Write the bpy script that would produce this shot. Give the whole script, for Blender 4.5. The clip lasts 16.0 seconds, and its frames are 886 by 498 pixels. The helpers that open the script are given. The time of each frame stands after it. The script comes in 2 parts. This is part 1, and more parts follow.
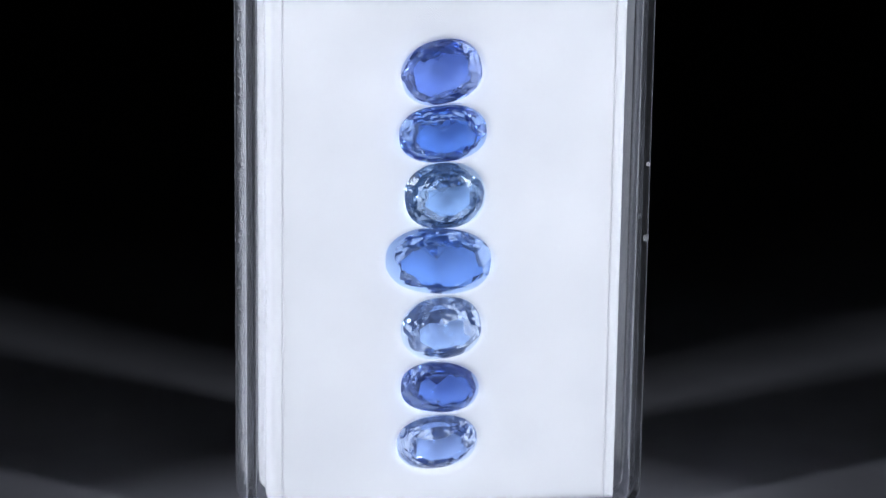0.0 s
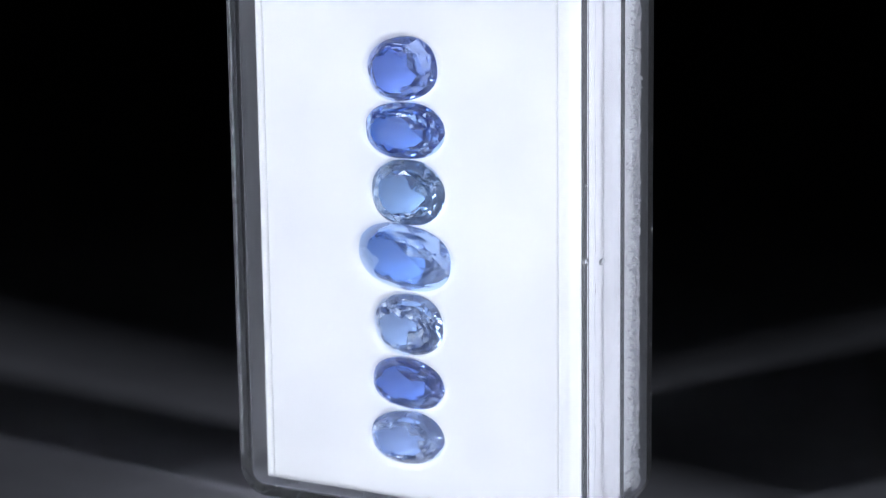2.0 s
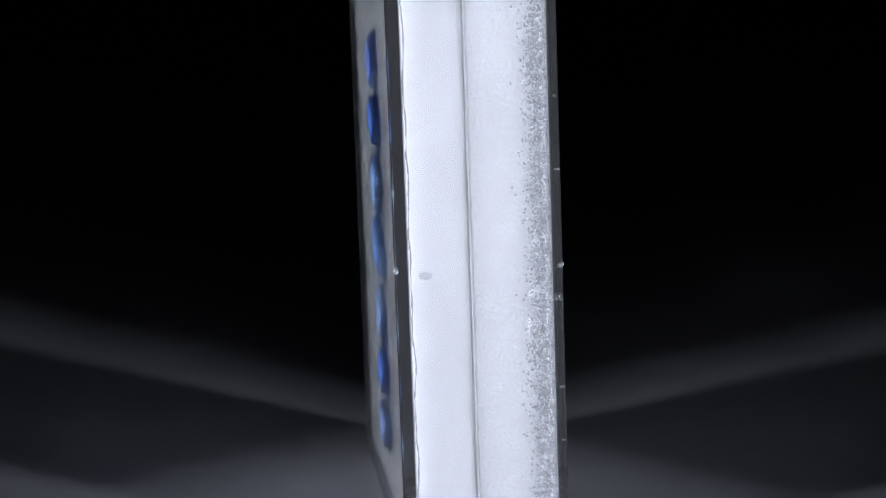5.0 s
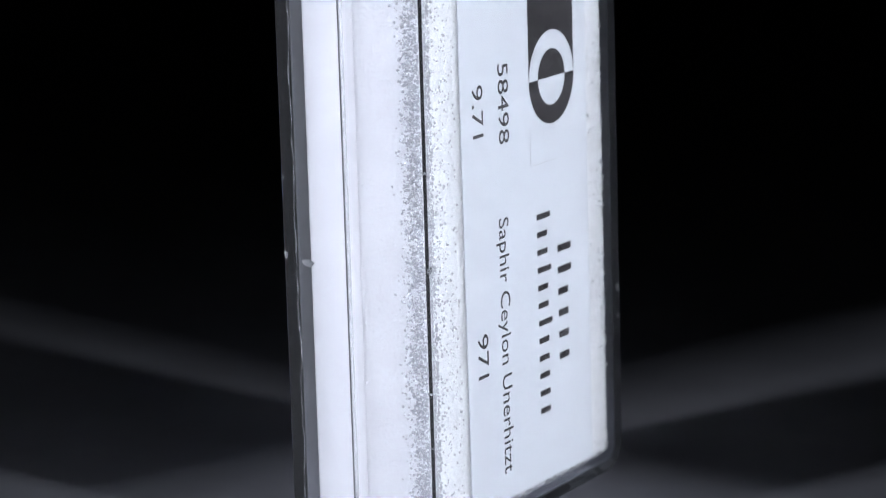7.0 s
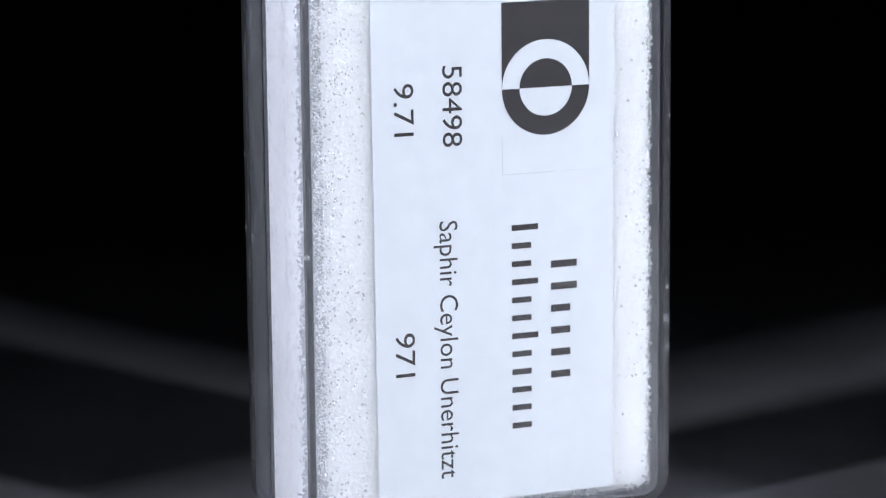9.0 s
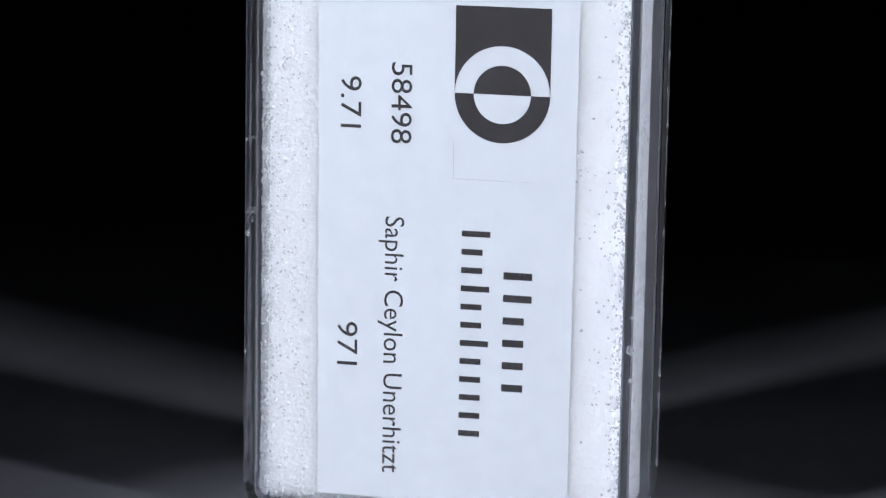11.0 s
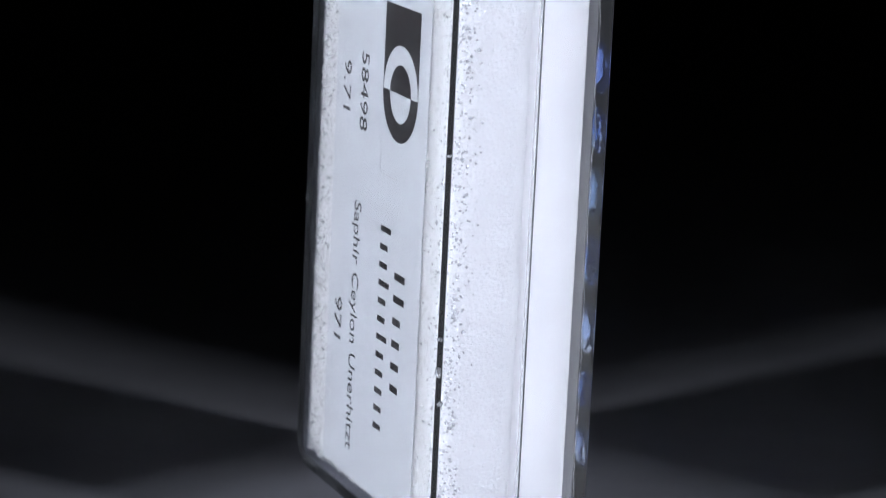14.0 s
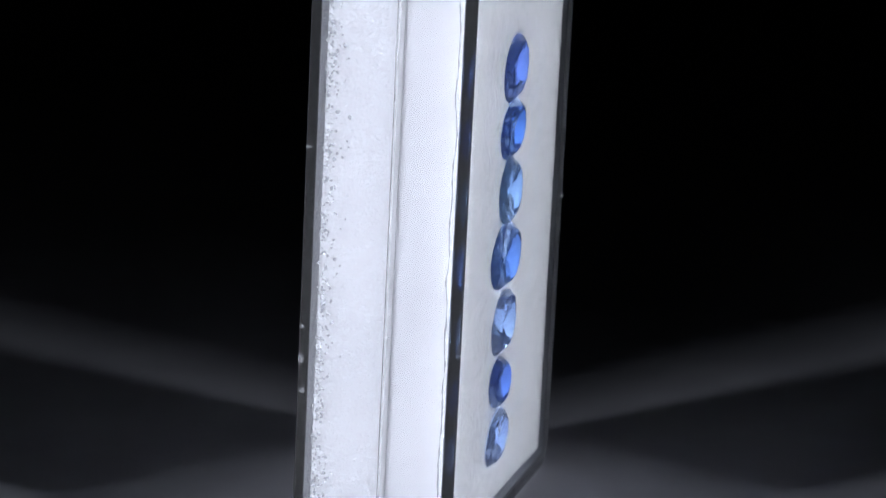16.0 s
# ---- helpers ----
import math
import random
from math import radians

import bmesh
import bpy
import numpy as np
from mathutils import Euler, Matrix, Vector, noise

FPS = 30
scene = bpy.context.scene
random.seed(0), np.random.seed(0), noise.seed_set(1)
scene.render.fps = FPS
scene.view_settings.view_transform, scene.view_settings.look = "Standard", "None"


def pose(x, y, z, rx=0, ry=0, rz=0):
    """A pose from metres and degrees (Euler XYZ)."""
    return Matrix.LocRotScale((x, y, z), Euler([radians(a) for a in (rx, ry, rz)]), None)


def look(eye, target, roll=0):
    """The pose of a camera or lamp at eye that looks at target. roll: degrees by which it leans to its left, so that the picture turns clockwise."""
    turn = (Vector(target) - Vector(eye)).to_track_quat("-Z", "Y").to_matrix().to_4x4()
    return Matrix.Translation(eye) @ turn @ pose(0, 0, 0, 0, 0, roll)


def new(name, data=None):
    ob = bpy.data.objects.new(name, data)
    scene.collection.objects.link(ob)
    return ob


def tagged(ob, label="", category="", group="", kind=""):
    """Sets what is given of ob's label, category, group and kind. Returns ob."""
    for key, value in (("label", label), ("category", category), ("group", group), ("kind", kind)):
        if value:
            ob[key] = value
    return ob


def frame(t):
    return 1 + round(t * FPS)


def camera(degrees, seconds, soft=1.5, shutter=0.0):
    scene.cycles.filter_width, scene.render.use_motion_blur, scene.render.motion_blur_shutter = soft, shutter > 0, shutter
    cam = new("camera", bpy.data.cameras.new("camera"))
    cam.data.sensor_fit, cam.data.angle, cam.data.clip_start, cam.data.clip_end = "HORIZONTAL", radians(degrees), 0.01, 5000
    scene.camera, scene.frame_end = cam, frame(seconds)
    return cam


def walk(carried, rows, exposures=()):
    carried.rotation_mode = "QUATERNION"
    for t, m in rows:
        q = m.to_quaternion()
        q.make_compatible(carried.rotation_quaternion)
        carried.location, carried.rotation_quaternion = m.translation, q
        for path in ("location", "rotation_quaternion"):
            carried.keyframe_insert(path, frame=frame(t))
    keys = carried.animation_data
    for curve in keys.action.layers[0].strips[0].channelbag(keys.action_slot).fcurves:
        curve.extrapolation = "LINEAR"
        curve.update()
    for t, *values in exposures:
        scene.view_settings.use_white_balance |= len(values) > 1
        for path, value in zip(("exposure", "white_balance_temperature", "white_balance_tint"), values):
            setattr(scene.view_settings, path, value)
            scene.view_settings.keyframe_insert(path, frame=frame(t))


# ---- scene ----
MM = 0.001

# ---- camera ----
cam = camera(16.8, 16.0, soft=1.15)
HEIGHT = 24.5 * MM          # middle of the box over the ground
EYE = (0.0, -0.2634, HEIGHT + 0.0592)
VIEW = look(EYE, (-0.00043, 0.0, HEIGHT), 0.43)
walk(cam, [(0.0, VIEW), (16.0, VIEW)])
cam.data.dof.use_dof, cam.data.dof.focus_distance, cam.data.dof.aperture_fstop = True, 0.256, 56.0

# ---- light ----
world = bpy.data.worlds.new("dark_studio")
world.use_nodes = True
scene.world = world
world.node_tree.nodes["Background"].inputs["Color"].default_value = (0.6, 0.7, 1.0, 1)
world.node_tree.nodes["Background"].inputs["Strength"].default_value = 0.004


def softbox(name, eye, target, wide, high, watts, tint):
    data = bpy.data.lights.new(name, "AREA")
    data.shape, data.size, data.size_y = "RECTANGLE", wide, high
    data.energy, data.color = watts, tint
    data.spread = radians(70)
    ob = new(name, data)
    ob.matrix_world = look(eye, target)
    return ob


COOL = (0.885, 0.935, 1.0)
softbox("studio_lamp", (0.38, -0.276, 0.235), (0, 0, 0.024), 0.044, 0.20, 0.188, COOL)
softbox("studio_lamp", (-0.38, -0.276, 0.235), (0, 0, 0.024), 0.044, 0.20, 0.188, COOL)
scene.view_settings.exposure = 0.0


# ---- materials ----
class Nodes:
    """A short way to write node materials."""

    def __init__(self, name):
        self.mat = bpy.data.materials.new(name)
        self.mat.use_nodes = True
        self.tree = self.mat.node_tree
        self.bsdf = self.tree.nodes["Principled BSDF"]

    def add(self, kind, **values):
        node = self.tree.nodes.new(kind)
        for key, value in values.items():
            node.inputs[key.replace("_", " ")].default_value = value
        return node

    def link(self, a, out, b, into):
        self.tree.links.new(a.outputs[out], b.inputs[into])

    def set(self, **values):
        for key, value in values.items():
            self.bsdf.inputs[key.replace("_", " ")].default_value = value

    def coords(self):
        return self.add("ShaderNodeTexCoord")

    def noise(self, scale, detail=4.0, rough=0.6):
        n = self.add("ShaderNodeTexNoise", Scale=scale, Detail=detail, Roughness=rough)
        self.link(self.coords(), "Object", n, "Vector")
        return n

    def ramp(self, source, out, stops):
        r = self.add("ShaderNodeValToRGB")
        while len(r.color_ramp.elements) < len(stops):
            r.color_ramp.elements.new(0.5)
        for e, (at, c) in zip(r.color_ramp.elements, stops):
            e.position, e.color = at, (*c, 1)
        self.link(source, out, r, "Fac")
        return r

    def bump(self, source, out, distance, strength=1.0, under=None):
        b = self.add("ShaderNodeBump", Distance=distance, Strength=strength)
        self.link(source, out, b, "Height")
        if under:
            self.link(under, "Normal", b, "Normal")
        self.link(b, "Normal", self.bsdf, "Normal")
        return b


def acrylic_material():
    n = Nodes("clear_acrylic")
    n.set(Base_Color=(0.93, 0.95, 1.0, 1), Roughness=0.02, IOR=1.49, Transmission_Weight=0.995)
    wear = n.noise(900.0, 3.0)
    r = n.ramp(wear, "Fac", [(0.55, (0.01, 0.01, 0.01)), (0.8, (0.10, 0.10, 0.10))])
    n.link(r, "Color", n.bsdf, "Roughness")
    ripple = n.noise(140.0, 2.0)
    n.bump(ripple, "Fac", 0.00003, 0.25)
    return n.mat


def scuffed_lit_material():
    """The same acrylic, scuffed at walls and edges, milky to paint in caught light."""
    n = Nodes("scuffed_lit_acrylic")
    n.set(Base_Color=(0.91, 0.925, 1.0, 1), IOR=1.49, Transmission_Weight=0.945)
    wear = n.add("ShaderNodeTexNoise", Scale=700.0, Detail=4.0)
    squeeze = n.add("ShaderNodeMapping", Scale=(1.0, 1.0, 0.08))
    n.link(n.coords(), "Object", squeeze, "Vector")
    n.link(squeeze, "Vector", wear, "Vector")
    r = n.ramp(wear, "Fac", [(0.45, (0.004, 0.004, 0.004)), (0.75, (0.035, 0.035, 0.035))])
    n.link(r, "Color", n.bsdf, "Roughness")
    n.bump(wear, "Fac", 0.00001, 0.06)
    return n.mat


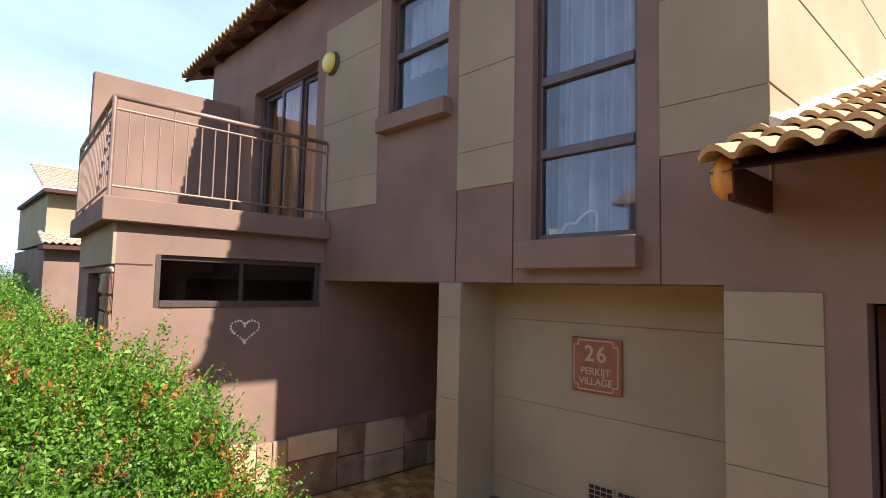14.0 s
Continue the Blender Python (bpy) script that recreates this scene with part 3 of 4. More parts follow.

» **Problem to solve**
Without the pictures, reproduce every line of the records above exactly.

» **Exercise result**
Write the bpy script that would produce this shot. Give the whole script, for Blender 4.5. The clip lasts 16.0 seconds, and its frames are 886 by 498 pixels. The helpers that open the script are given. The time of each frame stands after it. The script comes in 2 parts. This is part 1, and more parts follow.
0.0 s
2.0 s
5.0 s
7.0 s
9.0 s
11.0 s
14.0 s
16.0 s
# ---- helpers ----
import math
import random
from math import radians

import bmesh
import bpy
import numpy as np
from mathutils import Euler, Matrix, Vector, noise

FPS = 30
scene = bpy.context.scene
random.seed(0), np.random.seed(0), noise.seed_set(1)
scene.render.fps = FPS
scene.view_settings.view_transform, scene.view_settings.look = "Standard", "None"


def pose(x, y, z, rx=0, ry=0, rz=0):
    """A pose from metres and degrees (Euler XYZ)."""
    return Matrix.LocRotScale((x, y, z), Euler([radians(a) for a in (rx, ry, rz)]), None)


def look(eye, target, roll=0):
    """The pose of a camera or lamp at eye that looks at target. roll: degrees by which it leans to its left, so that the picture turns clockwise."""
    turn = (Vector(target) - Vector(eye)).to_track_quat("-Z", "Y").to_matrix().to_4x4()
    return Matrix.Translation(eye) @ turn @ pose(0, 0, 0, 0, 0, roll)


def new(name, data=None):
    ob = bpy.data.objects.new(name, data)
    scene.collection.objects.link(ob)
    return ob


def tagged(ob, label="", category="", group="", kind=""):
    """Sets what is given of ob's label, category, group and kind. Returns ob."""
    for key, value in (("label", label), ("category", category), ("group", group), ("kind", kind)):
        if value:
            ob[key] = value
    return ob


def frame(t):
    return 1 + round(t * FPS)


def camera(degrees, seconds, soft=1.5, shutter=0.0):
    scene.cycles.filter_width, scene.render.use_motion_blur, scene.render.motion_blur_shutter = soft, shutter > 0, shutter
    cam = new("camera", bpy.data.cameras.new("camera"))
    cam.data.sensor_fit, cam.data.angle, cam.data.clip_start, cam.data.clip_end = "HORIZONTAL", radians(degrees), 0.01, 5000
    scene.camera, scene.frame_end = cam, frame(seconds)
    return cam


def walk(carried, rows, exposures=()):
    carried.rotation_mode = "QUATERNION"
    for t, m in rows:
        q = m.to_quaternion()
        q.make_compatible(carried.rotation_quaternion)
        carried.location, carried.rotation_quaternion = m.translation, q
        for path in ("location", "rotation_quaternion"):
            carried.keyframe_insert(path, frame=frame(t))
    keys = carried.animation_data
    for curve in keys.action.layers[0].strips[0].channelbag(keys.action_slot).fcurves:
        curve.extrapolation = "LINEAR"
        curve.update()
    for t, *values in exposures:
        scene.view_settings.use_white_balance |= len(values) > 1
        for path, value in zip(("exposure", "white_balance_temperature", "white_balance_tint"), values):
            setattr(scene.view_settings, path, value)
            scene.view_settings.keyframe_insert(path, frame=frame(t))


# ---- scene ----
MM = 0.001

# ---- camera ----
cam = camera(16.8, 16.0, soft=1.15)
HEIGHT = 24.5 * MM          # middle of the box over the ground
EYE = (0.0, -0.2634, HEIGHT + 0.0592)
VIEW = look(EYE, (-0.00043, 0.0, HEIGHT), 0.43)
walk(cam, [(0.0, VIEW), (16.0, VIEW)])
cam.data.dof.use_dof, cam.data.dof.focus_distance, cam.data.dof.aperture_fstop = True, 0.256, 56.0

# ---- light ----
world = bpy.data.worlds.new("dark_studio")
world.use_nodes = True
scene.world = world
world.node_tree.nodes["Background"].inputs["Color"].default_value = (0.6, 0.7, 1.0, 1)
world.node_tree.nodes["Background"].inputs["Strength"].default_value = 0.004


def softbox(name, eye, target, wide, high, watts, tint):
    data = bpy.data.lights.new(name, "AREA")
    data.shape, data.size, data.size_y = "RECTANGLE", wide, high
    data.energy, data.color = watts, tint
    data.spread = radians(70)
    ob = new(name, data)
    ob.matrix_world = look(eye, target)
    return ob


COOL = (0.885, 0.935, 1.0)
softbox("studio_lamp", (0.38, -0.276, 0.235), (0, 0, 0.024), 0.044, 0.20, 0.188, COOL)
softbox("studio_lamp", (-0.38, -0.276, 0.235), (0, 0, 0.024), 0.044, 0.20, 0.188, COOL)
scene.view_settings.exposure = 0.0


# ---- materials ----
class Nodes:
    """A short way to write node materials."""

    def __init__(self, name):
        self.mat = bpy.data.materials.new(name)
        self.mat.use_nodes = True
        self.tree = self.mat.node_tree
        self.bsdf = self.tree.nodes["Principled BSDF"]

    def add(self, kind, **values):
        node = self.tree.nodes.new(kind)
        for key, value in values.items():
            node.inputs[key.replace("_", " ")].default_value = value
        return node

    def link(self, a, out, b, into):
        self.tree.links.new(a.outputs[out], b.inputs[into])

    def set(self, **values):
        for key, value in values.items():
            self.bsdf.inputs[key.replace("_", " ")].default_value = value

    def coords(self):
        return self.add("ShaderNodeTexCoord")

    def noise(self, scale, detail=4.0, rough=0.6):
        n = self.add("ShaderNodeTexNoise", Scale=scale, Detail=detail, Roughness=rough)
        self.link(self.coords(), "Object", n, "Vector")
        return n

    def ramp(self, source, out, stops):
        r = self.add("ShaderNodeValToRGB")
        while len(r.color_ramp.elements) < len(stops):
            r.color_ramp.elements.new(0.5)
        for e, (at, c) in zip(r.color_ramp.elements, stops):
            e.position, e.color = at, (*c, 1)
        self.link(source, out, r, "Fac")
        return r

    def bump(self, source, out, distance, strength=1.0, under=None):
        b = self.add("ShaderNodeBump", Distance=distance, Strength=strength)
        self.link(source, out, b, "Height")
        if under:
            self.link(under, "Normal", b, "Normal")
        self.link(b, "Normal", self.bsdf, "Normal")
        return b


def acrylic_material():
    n = Nodes("clear_acrylic")
    n.set(Base_Color=(0.93, 0.95, 1.0, 1), Roughness=0.02, IOR=1.49, Transmission_Weight=0.995)
    wear = n.noise(900.0, 3.0)
    r = n.ramp(wear, "Fac", [(0.55, (0.01, 0.01, 0.01)), (0.8, (0.10, 0.10, 0.10))])
    n.link(r, "Color", n.bsdf, "Roughness")
    ripple = n.noise(140.0, 2.0)
    n.bump(ripple, "Fac", 0.00003, 0.25)
    return n.mat


def scuffed_lit_material():
    """The same acrylic, scuffed at walls and edges, milky to paint in caught light."""
    n = Nodes("scuffed_lit_acrylic")
    n.set(Base_Color=(0.91, 0.925, 1.0, 1), IOR=1.49, Transmission_Weight=0.945)
    wear = n.add("ShaderNodeTexNoise", Scale=700.0, Detail=4.0)
    squeeze = n.add("ShaderNodeMapping", Scale=(1.0, 1.0, 0.08))
    n.link(n.coords(), "Object", squeeze, "Vector")
    n.link(squeeze, "Vector", wear, "Vector")
    r = n.ramp(wear, "Fac", [(0.45, (0.004, 0.004, 0.004)), (0.75, (0.035, 0.035, 0.035))])
    n.link(r, "Color", n.bsdf, "Roughness")
    n.bump(wear, "Fac", 0.00001, 0.06)
    return n.mat


14.0 s
Continue the Blender Python (bpy) script that recreates this scene with part 3 of 4. More parts follow.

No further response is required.